» **DATA**:
(begin)

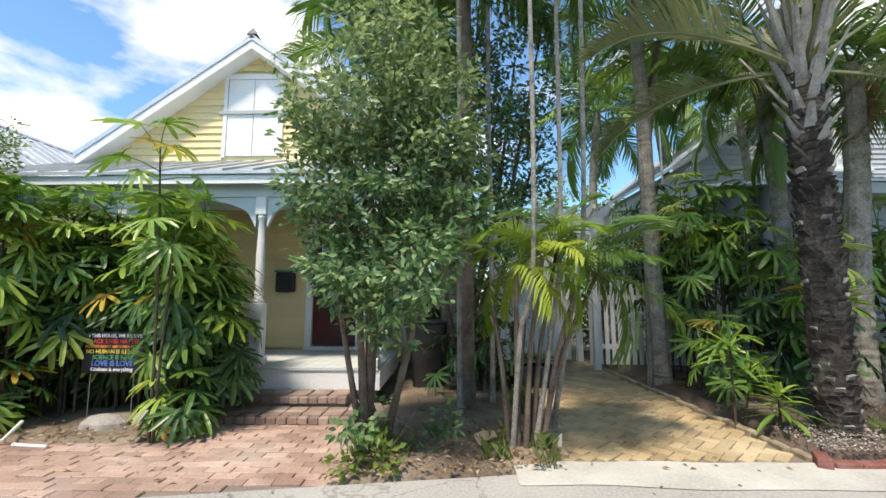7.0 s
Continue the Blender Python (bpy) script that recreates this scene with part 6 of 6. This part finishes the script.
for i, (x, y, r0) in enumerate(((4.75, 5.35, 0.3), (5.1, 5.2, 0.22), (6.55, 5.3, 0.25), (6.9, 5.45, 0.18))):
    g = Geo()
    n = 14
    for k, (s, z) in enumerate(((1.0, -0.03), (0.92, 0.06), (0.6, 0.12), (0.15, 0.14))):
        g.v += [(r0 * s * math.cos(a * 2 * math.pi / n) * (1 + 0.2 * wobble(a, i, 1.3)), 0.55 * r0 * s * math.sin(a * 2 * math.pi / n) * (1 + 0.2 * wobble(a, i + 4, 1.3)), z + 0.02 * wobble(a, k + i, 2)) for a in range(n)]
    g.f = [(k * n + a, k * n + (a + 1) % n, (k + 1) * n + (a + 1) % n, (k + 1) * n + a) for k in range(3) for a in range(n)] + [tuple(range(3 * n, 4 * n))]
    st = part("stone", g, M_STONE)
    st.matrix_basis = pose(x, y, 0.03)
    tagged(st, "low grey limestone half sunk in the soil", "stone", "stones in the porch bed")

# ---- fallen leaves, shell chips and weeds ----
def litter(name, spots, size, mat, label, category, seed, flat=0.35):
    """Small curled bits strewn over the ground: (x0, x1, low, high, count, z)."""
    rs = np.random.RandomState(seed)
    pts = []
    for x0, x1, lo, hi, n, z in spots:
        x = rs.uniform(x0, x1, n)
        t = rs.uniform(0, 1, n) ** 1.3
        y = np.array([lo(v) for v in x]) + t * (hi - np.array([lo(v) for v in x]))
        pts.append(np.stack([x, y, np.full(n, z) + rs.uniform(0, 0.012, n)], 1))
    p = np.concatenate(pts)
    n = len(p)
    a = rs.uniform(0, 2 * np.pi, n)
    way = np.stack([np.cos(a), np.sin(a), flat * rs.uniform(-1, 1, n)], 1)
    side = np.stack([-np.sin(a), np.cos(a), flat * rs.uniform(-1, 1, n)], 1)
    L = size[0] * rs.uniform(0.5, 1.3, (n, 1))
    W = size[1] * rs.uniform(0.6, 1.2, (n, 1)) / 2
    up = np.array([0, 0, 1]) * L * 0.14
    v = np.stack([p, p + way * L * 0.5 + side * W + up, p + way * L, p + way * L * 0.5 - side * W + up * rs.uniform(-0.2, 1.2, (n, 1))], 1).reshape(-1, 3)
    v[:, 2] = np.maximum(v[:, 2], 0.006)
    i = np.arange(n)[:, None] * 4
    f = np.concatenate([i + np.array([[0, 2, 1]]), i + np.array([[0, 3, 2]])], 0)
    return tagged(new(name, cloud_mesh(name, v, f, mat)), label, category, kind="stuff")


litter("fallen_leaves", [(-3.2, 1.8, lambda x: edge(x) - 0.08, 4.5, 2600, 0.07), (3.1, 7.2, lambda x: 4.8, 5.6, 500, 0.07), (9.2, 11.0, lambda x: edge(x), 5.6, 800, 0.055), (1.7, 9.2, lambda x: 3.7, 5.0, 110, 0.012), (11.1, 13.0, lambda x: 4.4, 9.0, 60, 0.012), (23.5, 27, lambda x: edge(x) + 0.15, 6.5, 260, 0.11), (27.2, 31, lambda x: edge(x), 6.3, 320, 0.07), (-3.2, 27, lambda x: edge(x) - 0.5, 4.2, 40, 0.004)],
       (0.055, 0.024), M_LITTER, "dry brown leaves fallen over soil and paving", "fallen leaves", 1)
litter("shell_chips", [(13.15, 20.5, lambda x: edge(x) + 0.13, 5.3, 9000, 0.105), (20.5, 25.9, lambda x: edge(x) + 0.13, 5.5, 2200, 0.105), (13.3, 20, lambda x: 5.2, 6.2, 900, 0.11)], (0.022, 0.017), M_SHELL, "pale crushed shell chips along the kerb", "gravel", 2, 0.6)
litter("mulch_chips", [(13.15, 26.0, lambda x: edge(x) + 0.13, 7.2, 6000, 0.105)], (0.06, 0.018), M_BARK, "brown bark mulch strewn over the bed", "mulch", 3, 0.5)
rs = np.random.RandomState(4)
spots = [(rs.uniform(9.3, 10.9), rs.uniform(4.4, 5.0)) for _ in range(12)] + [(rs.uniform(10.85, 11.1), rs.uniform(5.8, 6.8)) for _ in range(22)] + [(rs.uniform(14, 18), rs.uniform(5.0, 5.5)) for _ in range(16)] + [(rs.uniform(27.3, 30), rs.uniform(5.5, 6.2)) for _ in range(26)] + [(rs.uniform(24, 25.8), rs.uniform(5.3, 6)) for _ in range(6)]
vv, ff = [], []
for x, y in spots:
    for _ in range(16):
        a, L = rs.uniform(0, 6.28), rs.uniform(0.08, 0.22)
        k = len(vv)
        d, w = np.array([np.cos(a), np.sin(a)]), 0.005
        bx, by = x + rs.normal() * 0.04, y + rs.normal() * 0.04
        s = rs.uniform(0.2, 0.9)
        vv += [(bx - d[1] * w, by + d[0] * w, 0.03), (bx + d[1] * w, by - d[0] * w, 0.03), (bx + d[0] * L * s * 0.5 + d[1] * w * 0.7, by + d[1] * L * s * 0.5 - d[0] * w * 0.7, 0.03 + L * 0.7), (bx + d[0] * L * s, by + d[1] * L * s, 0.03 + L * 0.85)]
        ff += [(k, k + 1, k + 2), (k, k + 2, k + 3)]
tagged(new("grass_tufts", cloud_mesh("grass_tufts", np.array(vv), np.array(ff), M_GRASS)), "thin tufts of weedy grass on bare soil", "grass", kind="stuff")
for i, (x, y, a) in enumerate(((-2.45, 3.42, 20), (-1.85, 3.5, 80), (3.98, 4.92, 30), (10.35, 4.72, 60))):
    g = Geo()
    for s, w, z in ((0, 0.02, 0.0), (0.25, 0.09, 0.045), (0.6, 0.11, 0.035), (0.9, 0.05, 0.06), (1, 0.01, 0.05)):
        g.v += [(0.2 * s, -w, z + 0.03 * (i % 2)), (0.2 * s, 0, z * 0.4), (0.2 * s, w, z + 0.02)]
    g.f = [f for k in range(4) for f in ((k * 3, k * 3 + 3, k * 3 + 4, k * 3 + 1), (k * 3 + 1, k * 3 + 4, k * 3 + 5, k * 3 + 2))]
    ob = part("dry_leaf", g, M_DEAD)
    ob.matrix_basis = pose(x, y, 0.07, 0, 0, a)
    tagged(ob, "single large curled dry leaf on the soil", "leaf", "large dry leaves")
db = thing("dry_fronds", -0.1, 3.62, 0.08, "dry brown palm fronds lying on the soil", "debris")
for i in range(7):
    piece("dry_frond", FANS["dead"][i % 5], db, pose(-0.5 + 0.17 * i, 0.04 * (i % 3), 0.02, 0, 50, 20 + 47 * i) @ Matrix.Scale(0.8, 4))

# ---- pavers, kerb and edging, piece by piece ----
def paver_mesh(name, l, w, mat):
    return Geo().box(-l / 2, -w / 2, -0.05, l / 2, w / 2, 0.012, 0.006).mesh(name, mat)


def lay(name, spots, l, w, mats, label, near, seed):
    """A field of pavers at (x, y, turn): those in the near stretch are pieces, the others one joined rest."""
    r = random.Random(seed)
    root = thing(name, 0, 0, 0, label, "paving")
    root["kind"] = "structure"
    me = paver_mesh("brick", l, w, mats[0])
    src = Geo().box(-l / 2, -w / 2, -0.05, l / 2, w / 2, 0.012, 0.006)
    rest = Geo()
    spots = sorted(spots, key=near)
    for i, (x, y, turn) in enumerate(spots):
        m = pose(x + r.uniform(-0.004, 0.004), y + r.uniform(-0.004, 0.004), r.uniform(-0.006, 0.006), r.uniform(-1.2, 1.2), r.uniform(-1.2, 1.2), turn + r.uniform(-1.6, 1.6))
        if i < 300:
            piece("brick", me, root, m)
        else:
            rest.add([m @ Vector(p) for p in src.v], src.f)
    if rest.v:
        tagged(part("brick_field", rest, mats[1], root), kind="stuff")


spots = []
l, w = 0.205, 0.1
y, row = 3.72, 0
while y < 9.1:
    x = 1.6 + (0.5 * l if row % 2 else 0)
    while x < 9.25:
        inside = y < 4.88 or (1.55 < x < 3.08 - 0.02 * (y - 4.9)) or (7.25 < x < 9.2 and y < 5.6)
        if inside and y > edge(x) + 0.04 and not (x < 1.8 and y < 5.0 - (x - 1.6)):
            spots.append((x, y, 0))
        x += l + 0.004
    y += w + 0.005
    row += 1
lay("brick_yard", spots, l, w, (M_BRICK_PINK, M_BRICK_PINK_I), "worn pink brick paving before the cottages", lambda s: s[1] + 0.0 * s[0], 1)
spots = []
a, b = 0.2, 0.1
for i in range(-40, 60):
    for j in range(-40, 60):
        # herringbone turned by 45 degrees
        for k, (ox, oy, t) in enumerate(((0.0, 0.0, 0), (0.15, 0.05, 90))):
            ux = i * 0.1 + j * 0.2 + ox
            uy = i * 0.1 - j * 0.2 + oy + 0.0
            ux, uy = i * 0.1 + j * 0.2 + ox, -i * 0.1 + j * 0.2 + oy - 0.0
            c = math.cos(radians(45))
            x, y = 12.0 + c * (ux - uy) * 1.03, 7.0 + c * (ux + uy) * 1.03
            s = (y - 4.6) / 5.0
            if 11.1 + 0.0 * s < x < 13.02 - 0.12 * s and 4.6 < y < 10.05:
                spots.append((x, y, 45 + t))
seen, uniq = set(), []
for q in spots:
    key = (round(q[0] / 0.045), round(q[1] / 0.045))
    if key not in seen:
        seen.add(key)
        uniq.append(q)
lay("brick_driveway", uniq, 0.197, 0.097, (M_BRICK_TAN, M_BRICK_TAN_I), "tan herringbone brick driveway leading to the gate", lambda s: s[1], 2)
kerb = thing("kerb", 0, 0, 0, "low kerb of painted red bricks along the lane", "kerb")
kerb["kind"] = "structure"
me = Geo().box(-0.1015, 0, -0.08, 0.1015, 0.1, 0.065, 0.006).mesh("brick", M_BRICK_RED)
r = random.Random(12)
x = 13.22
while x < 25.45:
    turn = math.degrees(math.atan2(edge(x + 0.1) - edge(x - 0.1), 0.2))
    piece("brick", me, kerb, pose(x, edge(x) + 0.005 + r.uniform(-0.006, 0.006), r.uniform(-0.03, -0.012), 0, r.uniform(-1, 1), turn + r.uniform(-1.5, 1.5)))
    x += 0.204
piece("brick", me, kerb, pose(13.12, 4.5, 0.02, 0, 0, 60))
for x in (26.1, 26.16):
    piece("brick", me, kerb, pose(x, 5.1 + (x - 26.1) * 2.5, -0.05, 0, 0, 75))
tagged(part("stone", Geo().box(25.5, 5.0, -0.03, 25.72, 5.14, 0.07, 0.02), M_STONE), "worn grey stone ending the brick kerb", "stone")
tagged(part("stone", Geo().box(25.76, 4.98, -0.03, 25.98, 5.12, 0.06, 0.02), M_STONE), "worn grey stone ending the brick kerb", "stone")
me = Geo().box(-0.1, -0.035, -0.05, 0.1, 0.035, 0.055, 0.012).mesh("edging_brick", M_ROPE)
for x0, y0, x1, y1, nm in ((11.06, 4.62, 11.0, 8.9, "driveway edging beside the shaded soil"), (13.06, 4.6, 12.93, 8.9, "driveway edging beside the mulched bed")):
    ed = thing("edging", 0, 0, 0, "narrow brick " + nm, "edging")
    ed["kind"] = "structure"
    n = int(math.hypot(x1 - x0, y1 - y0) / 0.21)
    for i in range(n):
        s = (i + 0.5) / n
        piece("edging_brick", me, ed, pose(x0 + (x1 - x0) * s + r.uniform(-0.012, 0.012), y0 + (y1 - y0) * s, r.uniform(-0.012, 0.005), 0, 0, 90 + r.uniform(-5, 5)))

(end)

» **WRITTEN PROBLEM**:
Nothing but the lines from the line that contains "Continue the Blender" through the line that contains "grey limestone half" should be given again, each exactly as it stands, both ends included.

» **RESPONSE TO THIS TASK**:
Continue the Blender Python (bpy) script that recreates this scene with part 6 of 6. This part finishes the script.
for i, (x, y, r0) in enumerate(((4.75, 5.35, 0.3), (5.1, 5.2, 0.22), (6.55, 5.3, 0.25), (6.9, 5.45, 0.18))):
    g = Geo()
    n = 14
    for k, (s, z) in enumerate(((1.0, -0.03), (0.92, 0.06), (0.6, 0.12), (0.15, 0.14))):
        g.v += [(r0 * s * math.cos(a * 2 * math.pi / n) * (1 + 0.2 * wobble(a, i, 1.3)), 0.55 * r0 * s * math.sin(a * 2 * math.pi / n) * (1 + 0.2 * wobble(a, i + 4, 1.3)), z + 0.02 * wobble(a, k + i, 2)) for a in range(n)]
    g.f = [(k * n + a, k * n + (a + 1) % n, (k + 1) * n + (a + 1) % n, (k + 1) * n + a) for k in range(3) for a in range(n)] + [tuple(range(3 * n, 4 * n))]
    st = part("stone", g, M_STONE)
    st.matrix_basis = pose(x, y, 0.03)
    tagged(st, "low grey limestone half sunk in the soil", "stone", "stones in the porch bed")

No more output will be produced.